When leadership abdicates this responsibility, compliance anxiety intensifies — and HR burnout follows. This is why compliance stress must be recognised as a leadership issue expressed through HR systems, not an operational failure.

Reframing Compliance as a Leadership Capability

Organisations that manage compliance well do not eliminate complexity. They reframe it.

They treat HR compliance as:

  • A governance capability that supports growth
  • A framework for fair and consistent people decisions
  • A leadership discipline, not just an HR function

In these organisations, HR is empowered to advise, not just police. Managers are trained to understand implications, not just escalate. Leaders create clarity around acceptable risk, not silence. This reduces anxiety and strengthens performance.

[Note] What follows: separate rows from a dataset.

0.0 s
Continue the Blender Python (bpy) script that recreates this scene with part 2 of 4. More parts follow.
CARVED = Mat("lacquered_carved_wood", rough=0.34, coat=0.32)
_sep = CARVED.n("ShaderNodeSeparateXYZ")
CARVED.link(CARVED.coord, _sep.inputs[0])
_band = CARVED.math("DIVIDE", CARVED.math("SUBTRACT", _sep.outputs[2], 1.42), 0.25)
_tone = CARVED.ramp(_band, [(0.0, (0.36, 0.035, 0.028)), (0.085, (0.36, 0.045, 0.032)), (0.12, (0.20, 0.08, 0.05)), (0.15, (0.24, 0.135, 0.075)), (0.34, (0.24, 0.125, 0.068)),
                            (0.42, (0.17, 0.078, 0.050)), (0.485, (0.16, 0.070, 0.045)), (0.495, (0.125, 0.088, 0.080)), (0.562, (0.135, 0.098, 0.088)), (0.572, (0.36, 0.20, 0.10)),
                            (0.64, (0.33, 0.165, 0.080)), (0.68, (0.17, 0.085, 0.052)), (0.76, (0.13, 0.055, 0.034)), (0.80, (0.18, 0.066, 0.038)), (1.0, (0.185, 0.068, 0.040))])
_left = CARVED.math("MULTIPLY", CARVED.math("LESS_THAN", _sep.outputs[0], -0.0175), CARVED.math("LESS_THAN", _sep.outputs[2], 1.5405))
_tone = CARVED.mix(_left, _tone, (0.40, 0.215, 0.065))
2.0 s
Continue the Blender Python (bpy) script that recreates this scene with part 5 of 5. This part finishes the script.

Conclusion: Compliance Stress Signals Leadership Gaps

Compliance anxiety is not a sign of weak HR teams. It is often a signal of unclear leadership ownership, fragmented decision-making, and misaligned people practices.

When compliance is experienced as fear, HR becomes defensive, managers hesitate, and trust erodes. When it is embedded into leadership behaviour, compliance supports confident decisions, fair treatment, and sustainable growth.

Vachi HR helps organisations embed compliance into everyday HR practices — clarifying roles, strengthening governance, and enabling leaders to make people decisions with confidence. By aligning HR compliance with leadership intent, Vachi HR reduces anxiety and restores balance between risk, trust, and performance.

In a regulatory environment as complex as India’s, the organisations that thrive are not the most cautious — but the most clear, consistent, and people-led.